Proportional operating cash flow in HY1 2023 increased by EUR 68 million (20% year-on-year) to EUR 415 million (HY1 2022 EUR 347 million) driven mainly by improved proportional EBITDA performance and partly offset by a negative currency translation impact of EUR 4 million. Proportional operating cash return in HY1 2023 was 14.6% compared to 11.4% in HY1 2022. Proportional operating cash return in Q2 2023 was at 13.7% compared to Q1 2023 at 15.4% due to seasonal lower operating capex in Q1 2023. Proportional operating cash return from FY 2022 includes lessor accounting. The change in the methodology of calculating proportional operating cash return provides better insight into the cash generation of the business.
- Net profit attributable to holders of ordinary shares was EUR 207 million (HY1 2022: EUR 128 million).
- The total net debt : EBITDA ratio is 2.46x at the end of Q2 2023 (Q2 2022: 3.06x) in line with our ambition to keep net debt to EBITDA at the lower end of the range of around 2.5-3.0x.
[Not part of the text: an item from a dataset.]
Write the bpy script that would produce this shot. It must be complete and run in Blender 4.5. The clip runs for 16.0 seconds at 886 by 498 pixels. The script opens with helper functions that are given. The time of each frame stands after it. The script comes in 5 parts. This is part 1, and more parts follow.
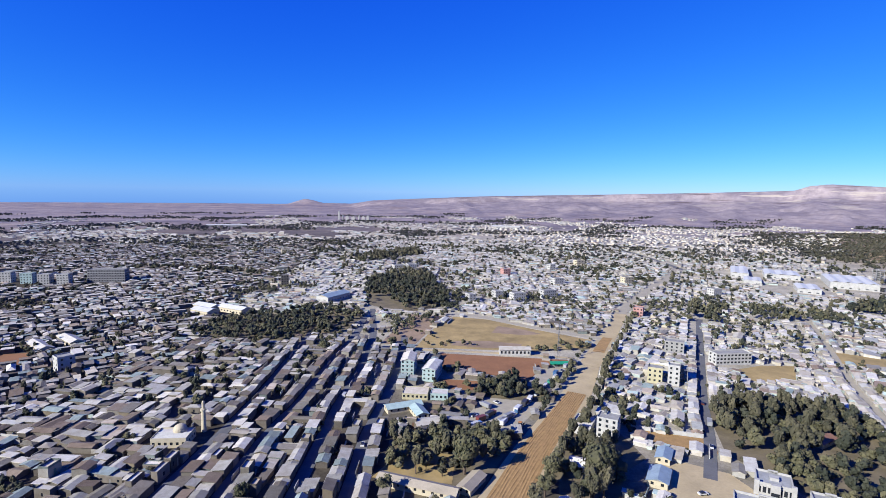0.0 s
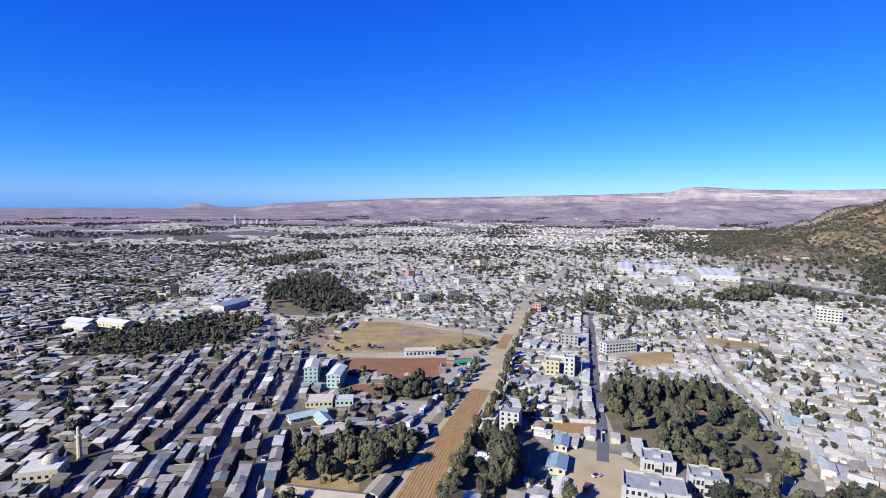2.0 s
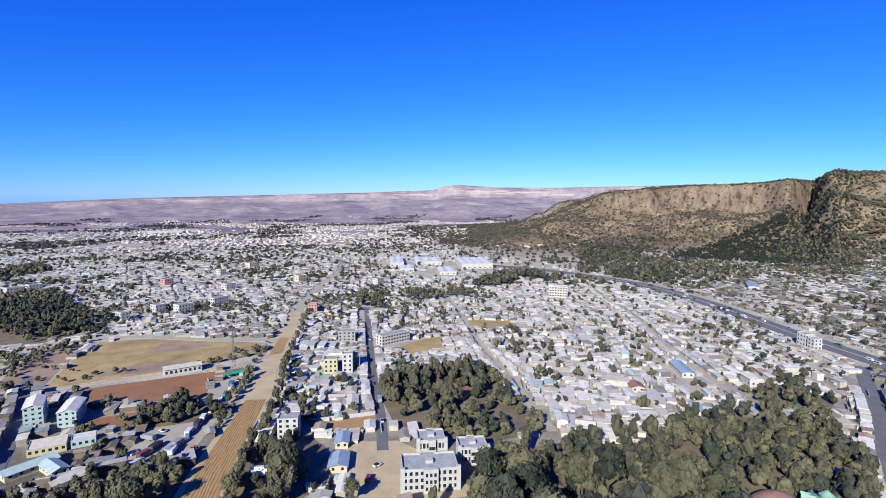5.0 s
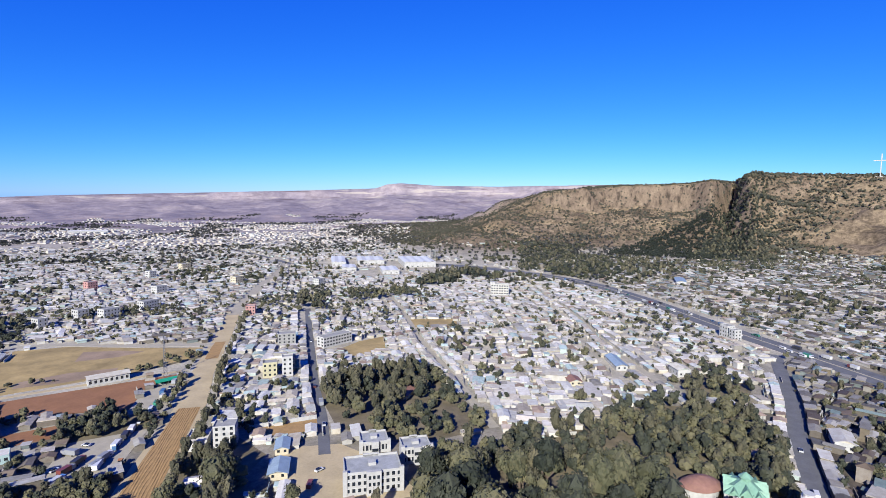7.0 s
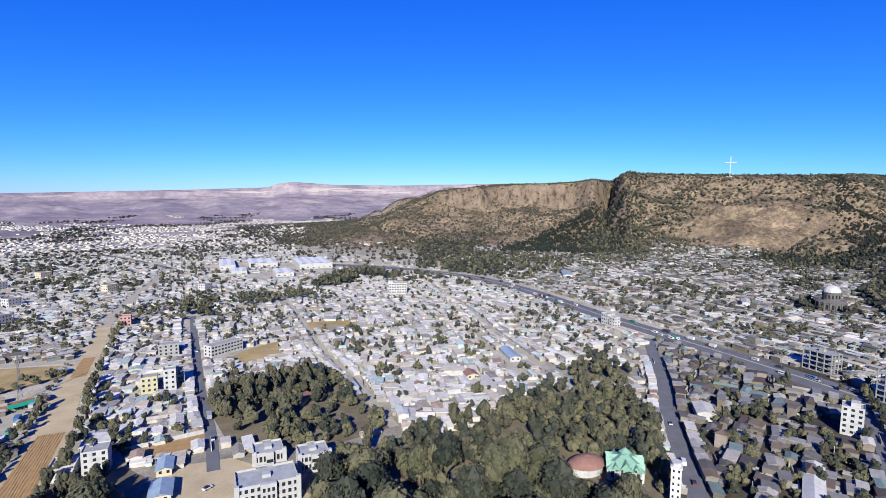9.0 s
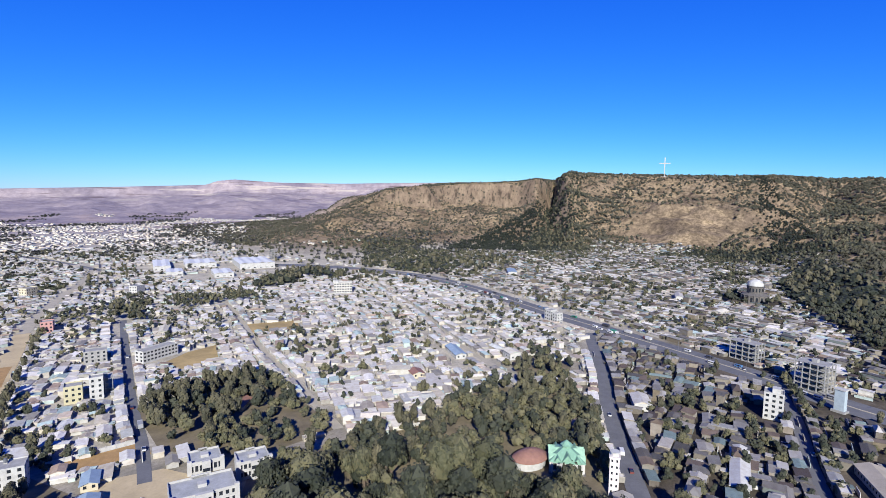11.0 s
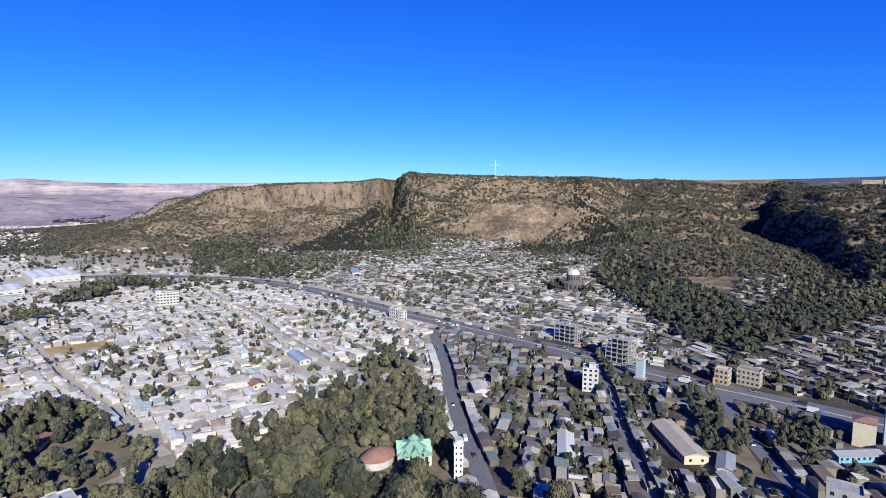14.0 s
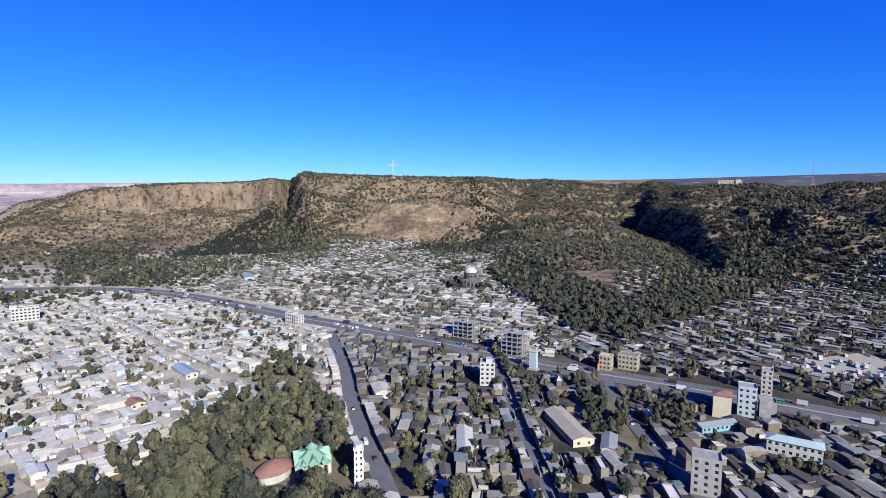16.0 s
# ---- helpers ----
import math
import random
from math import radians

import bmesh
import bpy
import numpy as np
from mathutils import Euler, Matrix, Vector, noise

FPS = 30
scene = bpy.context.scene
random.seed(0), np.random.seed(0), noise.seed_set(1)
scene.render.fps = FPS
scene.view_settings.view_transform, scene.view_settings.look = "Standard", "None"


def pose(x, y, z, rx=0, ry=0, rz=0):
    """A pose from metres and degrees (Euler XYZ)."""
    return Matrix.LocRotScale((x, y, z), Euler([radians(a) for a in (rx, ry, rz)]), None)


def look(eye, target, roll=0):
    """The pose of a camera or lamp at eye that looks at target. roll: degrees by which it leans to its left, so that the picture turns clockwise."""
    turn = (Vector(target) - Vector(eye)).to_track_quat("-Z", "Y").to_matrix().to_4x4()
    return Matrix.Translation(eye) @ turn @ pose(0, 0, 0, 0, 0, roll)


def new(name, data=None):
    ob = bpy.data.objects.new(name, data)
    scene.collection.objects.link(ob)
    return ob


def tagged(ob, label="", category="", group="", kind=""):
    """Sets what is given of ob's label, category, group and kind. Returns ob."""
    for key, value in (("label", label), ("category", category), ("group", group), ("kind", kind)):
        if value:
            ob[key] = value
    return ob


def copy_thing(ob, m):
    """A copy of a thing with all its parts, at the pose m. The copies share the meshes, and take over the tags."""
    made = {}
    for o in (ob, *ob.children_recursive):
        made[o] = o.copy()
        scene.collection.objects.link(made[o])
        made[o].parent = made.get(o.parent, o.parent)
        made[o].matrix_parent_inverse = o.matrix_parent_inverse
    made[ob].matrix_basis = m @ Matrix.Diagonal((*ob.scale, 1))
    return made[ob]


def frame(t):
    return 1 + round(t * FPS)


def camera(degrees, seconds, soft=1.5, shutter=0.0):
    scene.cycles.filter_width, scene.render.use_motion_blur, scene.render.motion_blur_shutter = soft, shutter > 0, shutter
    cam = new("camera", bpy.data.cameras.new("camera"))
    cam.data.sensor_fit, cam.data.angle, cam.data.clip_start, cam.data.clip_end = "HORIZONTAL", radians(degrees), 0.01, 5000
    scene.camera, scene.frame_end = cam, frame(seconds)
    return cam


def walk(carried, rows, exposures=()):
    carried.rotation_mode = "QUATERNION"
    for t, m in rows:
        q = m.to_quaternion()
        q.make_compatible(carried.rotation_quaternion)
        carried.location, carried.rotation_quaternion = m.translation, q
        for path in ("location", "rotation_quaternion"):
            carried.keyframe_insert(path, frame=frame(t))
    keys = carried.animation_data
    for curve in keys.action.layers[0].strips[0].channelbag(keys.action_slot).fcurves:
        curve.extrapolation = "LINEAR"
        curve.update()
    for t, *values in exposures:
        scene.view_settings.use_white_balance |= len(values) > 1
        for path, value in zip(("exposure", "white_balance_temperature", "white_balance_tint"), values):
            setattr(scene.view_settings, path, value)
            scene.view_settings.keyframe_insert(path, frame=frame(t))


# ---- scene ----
from mathutils.geometry import tessellate_polygon

cam = camera(79.8, 16.0, soft=0.6)
PATH = [
    (0.0, (-3.51, -0.88, 120.34), (-3.51, 98.57, 109.80), 1.03),
    (0.5, (-2.89, -0.86, 120.58), (6.01, 98.21, 110.26), 0.94),
    (1.0, (-2.54, -1.02, 120.47), (7.92, 97.92, 110.43), 0.90),
    (1.5, (-2.47, -0.88, 120.24), (10.01, 97.84, 110.33), 0.89),
    (2.0, (-2.27, -0.90, 120.23), (15.48, 97.02, 110.43), 0.84),
    (2.5, (-1.98, -0.96, 120.13), (21.41, 95.78, 110.45), 0.73),
    (3.0, (-1.35, -0.46, 119.83), (29.11, 94.30, 110.23), 0.64),
    (3.5, (-0.87, 0.02, 119.68), (34.48, 93.07, 110.08), 0.58),
    (4.0, (-0.39, 0.00, 119.41), (41.81, 90.16, 109.86), 0.46),
    (4.5, (-0.16, 0.11, 119.48), (48.71, 86.82, 109.86), 0.41),
    (5.0, (0.00, 0.00, 120.00), (56.13, 82.19, 110.29), 0.43),
    (5.2, (0.00, -0.18, 120.15), (58.58, 80.28, 110.41), 0.42),
    (7.3, (0.57, -0.66, 121.02), (67.28, 73.17, 111.09), 0.60),
    (7.5, (0.74, -0.81, 121.04), (69.39, 71.22, 111.11), 0.54),
    (8.0, (1.23, -1.04, 121.00), (73.30, 67.58, 111.07), 0.54),
    (8.5, (1.55, -1.06, 120.96), (75.26, 65.77, 111.00), 0.51),
    (9.0, (1.77, -1.13, 120.88), (79.65, 60.81, 110.94), 0.44),
    (9.2, (2.05, -1.15, 120.82), (81.89, 58.24, 110.87), 0.42),
    (11.3, (3.78, -1.56, 120.51), (88.84, 50.05, 110.42), 0.61),
    (11.5, (3.92, -1.55, 120.40), (90.36, 47.71, 110.36), 0.57),
    (12.0, (4.31, -1.54, 120.02), (94.27, 40.96, 110.06), 0.49),
    (12.5, (4.67, -1.76, 120.04), (96.51, 36.54, 110.13), 0.44),
    (13.0, (4.87, -1.89, 120.01), (97.68, 34.01, 110.14), 0.48),
    (13.5, (5.06, -2.07, 120.06), (98.86, 31.18, 110.24), 0.40),
    (14.0, (5.18, -2.12, 120.01), (100.89, 25.17, 110.21), 0.34),
    (14.5, (5.38, -2.47, 119.96), (102.74, 18.17, 110.22), 0.23),
    (15.0, (5.36, -3.09, 120.38), (103.84, 11.23, 110.58), 0.19),
    (15.5, (5.57, -3.72, 120.45), (104.67, 5.45, 110.66), 0.02),
    (16.0, (5.85, -3.98, 120.53), (104.97, 4.88, 110.76), 0.03),
]
walk(cam, [(t, look(eye, target, roll)) for t, eye, target, roll in PATH])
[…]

Total net debt includes the senior net debt (EUR 1,960 million) and subordinated debt (EUR 166 million).
Exceptional items in HY1 2023 consist of:
- A gain of EUR 21 million, net of tax charge of EUR 29 million, was recognized upon completion of the divestment of 100% shareholding in Vopak Terminals Savannah Inc.
- Organizational restructuring charges incurred for EUR 3 million for changes in management structure in line with Vopak’s strategic goals. Vopak expects to incur organizational restructuring charges in the remainder of the year of approximately EUR 10 million in total.
- Adjustment of receivable for Vopak Terminal Hamburg divestment (2019) resulted in a charge of EUR 1 million.
These items have no impact on the leverage ratio and covenants level.